Ensuite, et en regard, nous est proposée en deuxième partie l’ascension, au sommet de la gloire industrielle et médiatique, du golden boy Trump, pendant la décennie reaganienne (les années 1980) qui a permis aux traders et aux yuppies de détricoter tout l’édifice social des États-Unis, mis en place sous Roosevelt pendant le New Deal, en 1933. Comment on s’empare des leviers du pouvoir économique, quand on ne respecte aucune règle de bienséance financière ? Donald J. Trump va appliquer à la lettre les préceptes de son mentor.

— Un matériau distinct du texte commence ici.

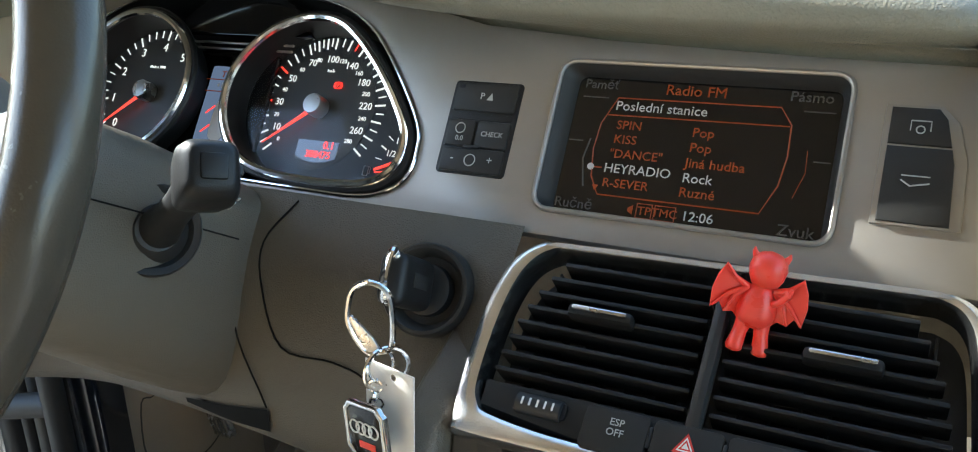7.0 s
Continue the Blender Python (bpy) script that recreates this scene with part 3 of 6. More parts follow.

Il construit son édifice immobilier mais les premières fissures apparaissent : le ménage avec Ivana bat de l’aile et le mentor autrefois admiré, fait maintenant figure de repoussoir. D’ailleurs on ne prend plus ses appels au téléphone.
Il faut saluer l’interprétation remarquable de Sebastian Stan (dans le rôle de Donald Trump), celle tout aussi savoureuse de Jeremy Strong (dans le rôle de Roy Cohn, le mentor sulfureux) qui est en train de devenir mine de rien le meilleur comédien vivant de sa génération, et la parfaite partition de Miss Maria Bakalova qui donne beaucoup de relief au personnage d’Ivana Trump.
Ce film dresse le portrait d’une époque (le tournant des Seventies/Eighties en Amérique du Nord) pendant laquelle s’est édifiée notre modernité, à travers la frénésie avec laquelle le capitalisme outrancier et la financiarisation de l’économie des pays à économie de marché a contaminé le monde entier. Ce film devient indispensable pour savoir exactement dans quel monde complexe nous vivons. Mais en même temps il reste un grand spectacle visuel et sonore qui rivalise avec les grands films politiques américains d’antan (je pense aux Trois jours du condor de Sydney Pollack en 1975, ou à JFK d’Oliver Stone en 1991, qui est cité par le réalisateur dans les bonus DVD du film).